By Sonali Paul
(Reuters) – Oil prices were little changed on Tuesday, after rising 1% in the previous session, as Libya was forced to halt some exports and as manufacturers in China prepared to reopen factories after a nearly three-week COVID-19 shutdown in Shanghai.
Brent crude futures rose 21 cents, or 0.2%, to $113.37 a barrel at 0020 GMT, while U.S. West Texas Intermediate (WTI) crude futures slipped 2 cents to $108.19 a barrel.
Gains were limited with the dollar trading at a fresh two-year high. A stronger dollar hurts oil buyers holding other currencies.
Both benchmark contracts rose more than 1% in the previous session after hitting their highest since March 28 after Libya said it could not deliver oil from its biggest field and shut another field due to political protests.
The latest supply hit came just as fuel demand in China, the world’s largest oil importer, was expected to pick up as manufacturing plants prepared to reopen in Shanghai.

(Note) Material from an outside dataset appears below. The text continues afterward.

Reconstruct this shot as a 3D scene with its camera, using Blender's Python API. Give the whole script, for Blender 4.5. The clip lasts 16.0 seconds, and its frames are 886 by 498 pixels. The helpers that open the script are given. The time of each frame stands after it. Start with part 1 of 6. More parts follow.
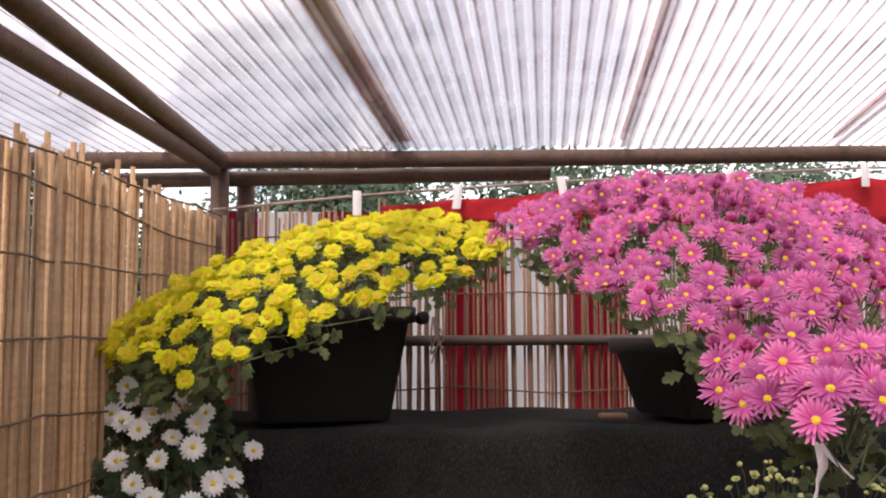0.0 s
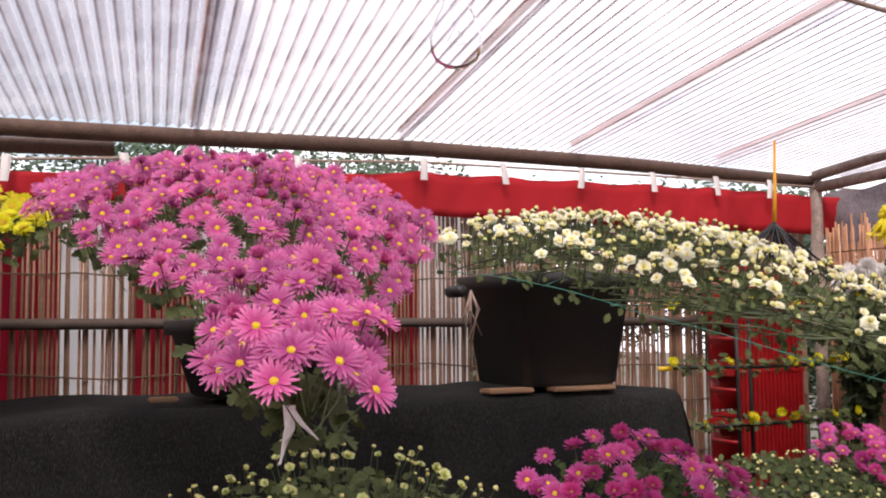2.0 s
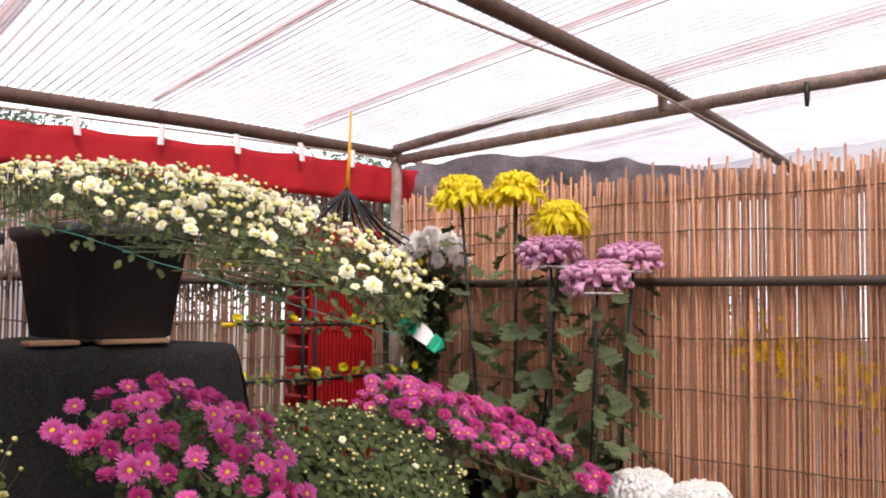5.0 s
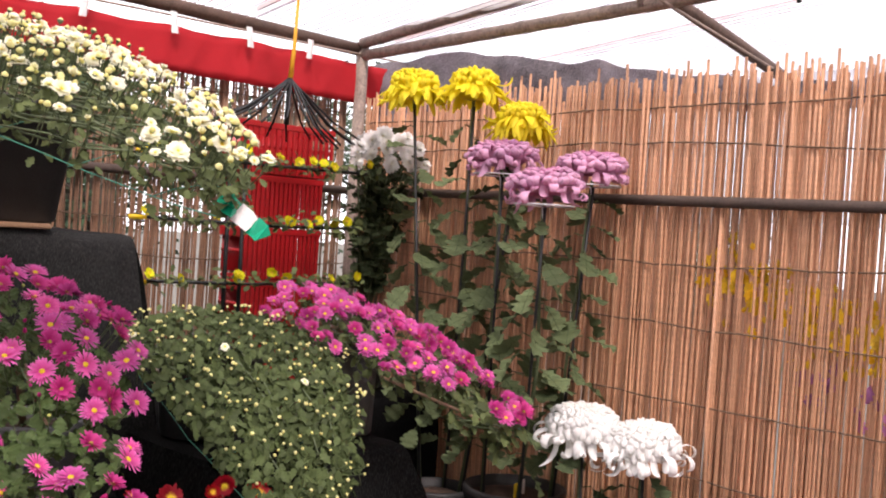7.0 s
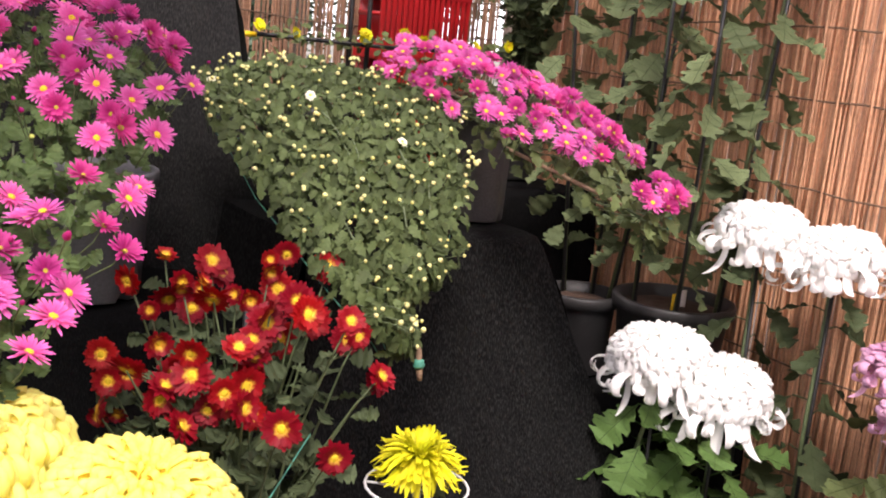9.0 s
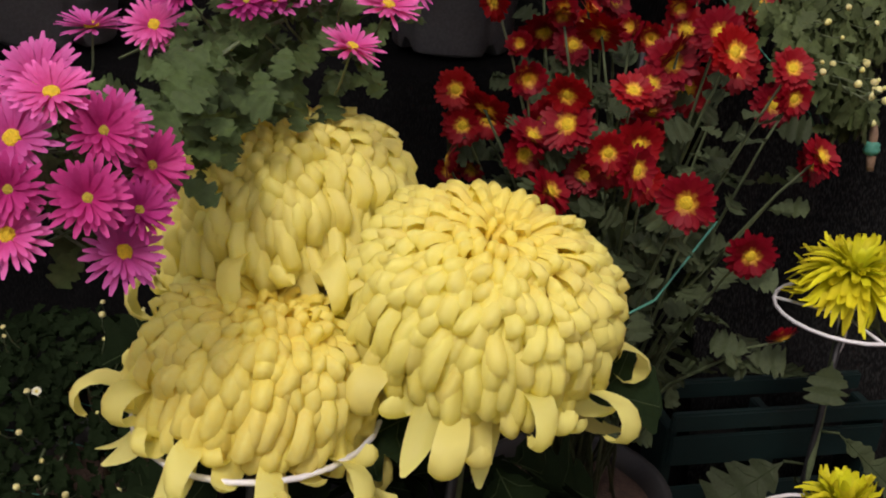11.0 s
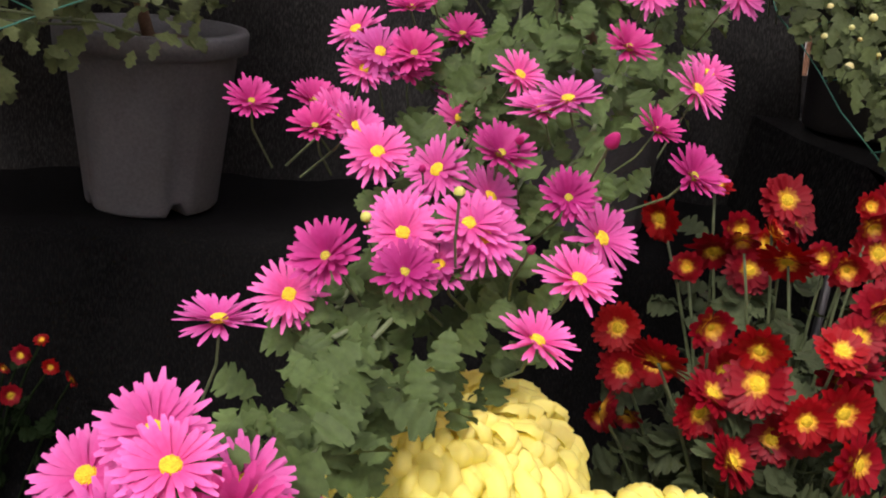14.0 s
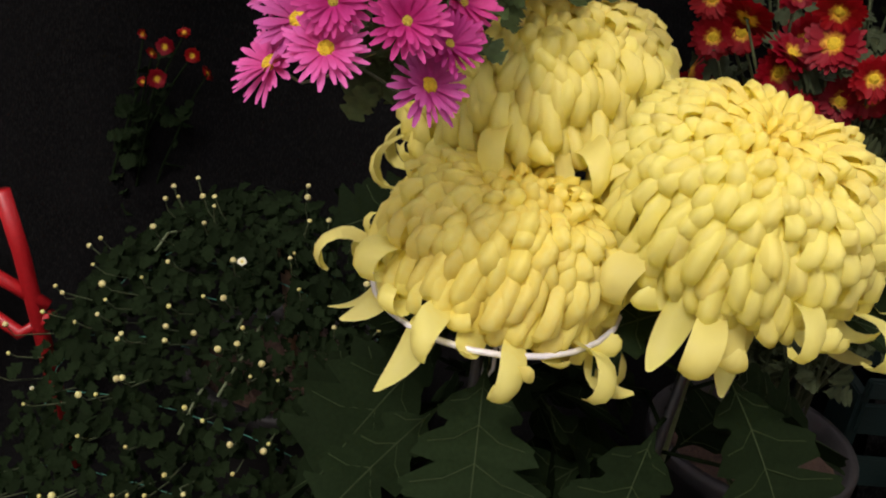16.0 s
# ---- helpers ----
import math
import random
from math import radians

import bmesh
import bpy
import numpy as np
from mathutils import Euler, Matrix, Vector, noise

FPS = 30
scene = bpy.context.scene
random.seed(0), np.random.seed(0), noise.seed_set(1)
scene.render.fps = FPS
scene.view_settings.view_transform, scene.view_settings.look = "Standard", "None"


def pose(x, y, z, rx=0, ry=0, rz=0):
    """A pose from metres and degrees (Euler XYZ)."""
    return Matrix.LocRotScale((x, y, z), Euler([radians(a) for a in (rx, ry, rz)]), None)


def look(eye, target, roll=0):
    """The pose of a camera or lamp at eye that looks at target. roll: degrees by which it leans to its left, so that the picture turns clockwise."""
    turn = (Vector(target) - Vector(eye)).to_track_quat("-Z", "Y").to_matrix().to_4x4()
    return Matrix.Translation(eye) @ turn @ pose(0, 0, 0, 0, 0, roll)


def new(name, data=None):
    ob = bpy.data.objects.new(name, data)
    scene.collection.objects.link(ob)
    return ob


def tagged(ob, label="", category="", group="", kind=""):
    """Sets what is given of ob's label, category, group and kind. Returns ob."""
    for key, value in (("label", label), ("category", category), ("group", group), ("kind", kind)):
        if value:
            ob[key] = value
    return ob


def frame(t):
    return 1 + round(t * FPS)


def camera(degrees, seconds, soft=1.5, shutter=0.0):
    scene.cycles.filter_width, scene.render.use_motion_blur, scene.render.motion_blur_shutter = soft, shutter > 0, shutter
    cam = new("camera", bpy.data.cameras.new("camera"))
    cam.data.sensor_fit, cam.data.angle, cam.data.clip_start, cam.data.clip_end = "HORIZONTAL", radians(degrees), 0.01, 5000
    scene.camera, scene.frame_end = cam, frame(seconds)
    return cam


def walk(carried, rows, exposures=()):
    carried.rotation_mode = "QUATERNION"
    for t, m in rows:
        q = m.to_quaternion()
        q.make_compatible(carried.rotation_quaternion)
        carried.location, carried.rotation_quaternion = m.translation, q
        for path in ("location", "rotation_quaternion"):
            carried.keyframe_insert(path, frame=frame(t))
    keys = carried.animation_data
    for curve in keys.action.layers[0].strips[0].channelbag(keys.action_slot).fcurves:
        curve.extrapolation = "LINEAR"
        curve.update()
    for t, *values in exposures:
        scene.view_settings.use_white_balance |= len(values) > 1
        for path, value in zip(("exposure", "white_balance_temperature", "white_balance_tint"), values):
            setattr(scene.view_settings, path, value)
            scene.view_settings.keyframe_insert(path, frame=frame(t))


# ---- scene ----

Demand concerns remain, however, as China continues to impose tough curbs to contain COVID outbreaks.
“We are still in a tractor pull between global supply deficits and China’s COVID demand crunch at the end of the day,” SPI Asset Management’s managing director, Stephen Innes, said in a note.
Meanwhile the possibility of a European Union ban on Russian oil for its invasion of Ukraine continues to keep the market on edge. On Tuesday Ukraine said Russia, which calls its actions a “special operation”, had started an anticipated new offensive in the east of the country.
“Market sentiment was supported by the Russian minister saying more countries banning Russian oil imports would mean oil prices exceeding historic highs,” ANZ Research analysts said in a note.